Minęły czasy, kiedy pasek pełnił funkcję wyłącznie praktycznego dodatku podtrzymującego męskie spodnie na swoim miejscu i środka dyscyplinującego niesforne dzieci. Wbrew pozorom jest bardzo istotnym dodatkiem, który potrafi całkowicie odmienić strój i korzystnie zmienić proporcje sylwetki. Z wdziękiem zaznacza i podkreśla talię, ukrywa szerokie, a poszerza zbyt wąskie biodra lub maskuje obfity brzuszek. Jest także idealnym rozwiązaniem dla pań o chłopięcej sylwetce, ponieważ optycznie wydobywa wcięcie. Z powodzeniem zastępuje guziki w blezerach, kopertowych bluzeczkach, szmizjerkach i szlafrokach.

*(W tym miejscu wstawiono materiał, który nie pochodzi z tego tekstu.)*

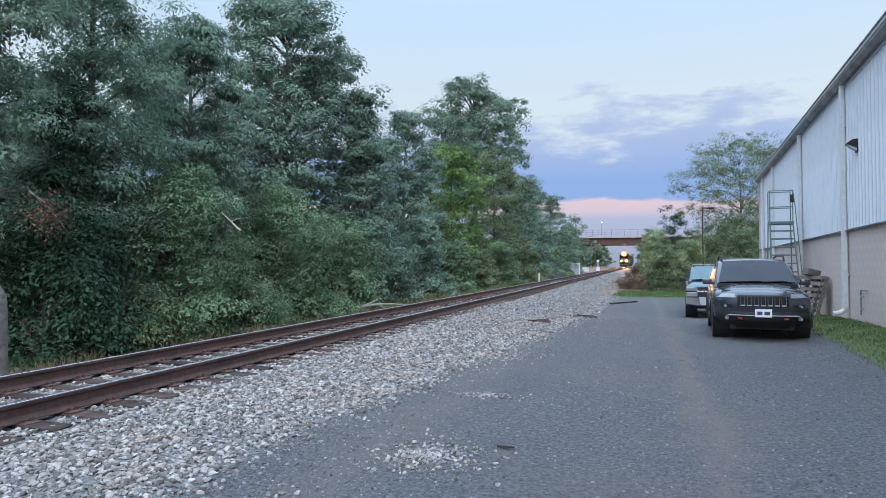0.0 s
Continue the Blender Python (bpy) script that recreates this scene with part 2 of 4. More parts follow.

Nosić go można do wszystkiego. Do spódnic, sukienek, spodni i szalenie modnych tunik, ale też do dzianiny, żakietów, kurtek i płaszczy. Wybór wśród pasków jest ogromny może być: skórzany, parciany, pleciony, metalowy, elastyczny z materiału. A także jednoczęściowy albo złożony z kilku fragmentów połączonych ze sobą w finezyjny sposób. Idealnie pełni rolę biżuterii, na przykład w formie łańcuszka zdobionego kamieniami lub koralikami. Paskiem możemy uczynić też chustkę, cienki szaliczek, gruby sznurek, a także bardzo modną ostatnio atłasową tasiemkę lub szarfę, którą zawiązujemy tuż pod biustem.

W tym sezonie - podobnie jak i w zeszłym - zakładamy go wysoko w talii. Ważne, aby był bardzo szeroki, z lakierowanej skóry, bo właśnie taki fason będzie hitem tej wiosny.